At the Blue House we discovered this ink on paper Triptych ’Offering of Dead’ by Diego Rivera (1886-1957). 10.6x 7.8”
We saw graves that were mounds of dirt with simple crosses or markers and elaborate houses for the dead.
Kristin Norget describes the grave as a home for both the dead and the living. At Day of the Dead when families picnic in the cemetery and hold vigils by the graves, she suggests the living are both hosts and guests of the dead in this house of the dead. She suggests the grave is a familiar and intimate place, a place of memory.
In Oaxaco grieving and remembering are not solitary acts. Is fear of death in our own culture partly the fear of disappearing from the minds of the living? Would a collective act of remembering such as Day of the Dead make us less afraid of dying?
In Oaxaca city the time and day that people visit the cemeteries will vary from cemetery to cemetery and from town to the countryside.
We visit the Panteon General cemetery again on the morning of 2/11. We were told that today is a public holiday to enable families to visit their relatives and that this is the main Oaxacan celebration. We are confused how this fits with the idea of the dead returning to their homes the day before. Some people are cleaning and decorating the graves today whereas others have done this earlier. We saw only a few night vigils here last night when we came for Thorny’s party.

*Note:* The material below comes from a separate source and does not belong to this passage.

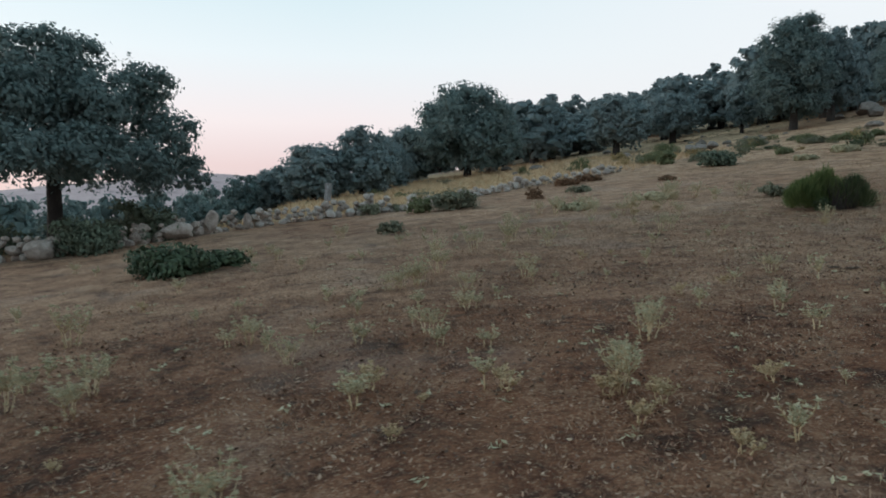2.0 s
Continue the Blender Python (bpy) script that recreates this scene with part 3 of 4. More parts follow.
# dark trees and thickets that stand below the stone wall
thickets = []
for s in range(2):
    t = tree("holm_oak", 60 + s, (-60 - 12 * s, -110), 6.0, 3.0, 0.5, 0.30, 3600, 0.17, n_lobes=20, leaf=OAK_LEAF, limbs=3, hollow=0.9, big=0.44, core=0.42,
             label="dark bushy holm oak below the dry-stone wall")
    tagged(t, group="oaks below the wall")
    thickets.append(t)
VALLEY = [(7.6, 48.5, 2.95, 1.39), (10.5, 55.2, 1.3, 1.6), (13.4, 66.9, 1.18, 1.73), (6.3, 59.7, 3.51, 1.21), (2.2, 37.8, 3.98, 1.38), (4.0, 42.8, 3.54, 1.29), (1.2, 34.8, 3.16, 1.04), (5.5, 45.7, 2.58, 1.15), (2.9, 32.8, 1.68, 0.92), (-1.2, 29.5, 1.71, 0.98), (7.9, 63.6, 1.95, 1.62), (-0.0, 41.7, 4.09, 1.39), (-1.7, 45.6, 4.13, 1.53), (-2.2, 39.5, 4.16, 1.46), (-4.2, 43.2, 4.31, 1.83), (-4.2, 37.1, 4.36, 1.57), (-6.7, 44.8, 4.38, 1.92), (4.1, 35.8, 1.99, 0.89), (1.4, 53.8, 3.77, 1.81), (9.7, 59.4, 0.97, 1.52)]
for i, (x, y, hgt, rad) in enumerate(VALLEY):
    sink = 0.12 * hgt
    m = Matrix.Translation((x, y, floor_at(x, y) - sink)) @ Matrix.Rotation(i * 1.3, 4, "Z") @ Matrix.Diagonal((rad / 2.3, rad / 2.3, (hgt + sink) / 5.0, 1))
    copy_thing(thickets[i % 2], m)
# low tree belt in the valley to the north
for i in range(18):
    x, y = -46 + i * 3.6 + rng1.uniform(-1.5, 1.5), 88 + rng1.uniform(-20, 26)
    oak_copy(i, x, y, rng1.uniform(1.2, 2.1), rng1.uniform(1.9, 2.9), rng1, wood_kinds)
for i, t in enumerate(kinds + wood_kinds + thickets):
    x, y = 88 + 6 * i, 62 + 8 * i
    t.location = (x, y, floor_at(x, y) - 0.05)


# ---- shrubs ----
def shrub_mesh(seed, radius, height, count, size, leaf, n=9, spiky=0.0):
    rng = np.random.default_rng(seed)
    lobes = []
    for i in range(n):
        a = i * 2.4 + rng.random()
        d = radius * math.sqrt((i + 0.3) / n) * 0.72
        r = radius * (0.34 + 0.2 * rng.random())
        r = min(r, height * 0.55)
        z = (height - r * 0.9) * (1 - 0.75 * (d / radius) ** 2) * (0.45 + 0.55 * rng.random())
        lobes.append((d * math.cos(a), d * math.sin(a), max(z, r * 0.25), r))
        if z > r * 0.7:
            lobes.append((d * math.cos(a) * 0.9, d * math.sin(a) * 0.9, r * 0.4, r))
    v, f = crown_cards(lobes, count, size, rng, 0.5, 0.3, sprig=10, loose=0.2)
    v[:, 2] = np.maximum(v[:, 2], -0.03)
    return mesh_of("foliage", v, f, leaf)


def stem_mesh(seed, radius, height, n=4):
    rng = np.random.default_rng(seed)
    bits = []
    for i in range(n):
        a, d = i * 2 * math.pi / n + rng.random(), radius * (0.3 + 0.4 * rng.random())
        p = curve_path([(0.05 * math.cos(a), 0.05 * math.sin(a), -0.08), (d * 0.5 * math.cos(a), d * 0.5 * math.sin(a), height * 0.3), (d * math.cos(a), d * math.sin(a), height * 0.7)], 2)
        bits.append(tube(p, np.linspace(0.018, 0.006, len(p)), 4))
    v, f = joined(bits)
    return mesh_of("stalk", v, f, OLD_WOOD, True)


def shrub(name, seed, x, y, radius, height, leaf, label, count=1200, size=0.05, group=""):
    base = new(name)
    base.location = (x, y, floor_at(x, y) - 0.02)
    piece("stalk", stem_mesh(seed, radius, height), base)
    piece("foliage", shrub_mesh(seed, radius, height, count, size, leaf), base)
    return tagged(base, label, "shrub", group)


shrub("shrub", 101, 2.25, 14.6, 0.95, 0.66, BUSH_LEAF, "low dark-green evergreen bush alone on dry grass", 5200, 0.045)
shrub("shrub", 128, 3.25, 15.0, 0.5, 0.4, BUSH_LEAF, "low dark-green evergreen growth trailing from a bush", 1500, 0.045)
shrub("shrub", 102, 7.5, 17.7, 0.5, 0.36, GREY_LEAF, "small grey-green bush on the parched pasture", 1300, 0.035)
shrub("shrub", 103, 11.9, 23.5, 1.05, 0.82, GREY_LEAF, "rounded grey-green shrub in front of the stone wall", 3200, 0.055)
shrub("shrub", 104, 10.7, 23.9, 0.55, 0.75, GREEN_LEAF, "yellow-green broom shrub beside a grey one", 1400, 0.05)
shrub("shrub", 105, 9.6, 26.3, 0.5, 0.62, GREY_LEAF, "small dark shrub growing against the wall stones", 1200, 0.045)
shrub("shrub", 106, 10.75, 26.5, 0.38, 0.46, GREY_LEAF, "tiny dark shrub growing against the wall stones", 800, 0.045)
shrub("shrub", 107, 0.3, 21.7, 1.05, 1.3, SHRUB_LEAF, "rounded grey-green bush leaning on the dry-stone wall", 5200, 0.05)
shrub("shrub", 108, 1.7, 24.4, 1.2, 1.55, SHRUB_LEAF, "tall dull grey-green shrub behind the dry-stone wall", 3200, 0.07)
shrub("shrub", 109, -2.6, 25.2, 1.2, 1.25, SHRUB_LEAF, "dull grey-green shrub under the broad oak", 2800, 0.07)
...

This morning is a colourful riot of plastic buckets, brooms, flowers and cheerful greetings. There is a sense of purpose and energy. We are struck by how the work of caring for the graves is shared between the generations. So much activity meant we didn’t feel so intrusive. People could engage with us directly and it was clear when people did not want to be filmed. Some family members came for a brief visit and we are told others will stay all day.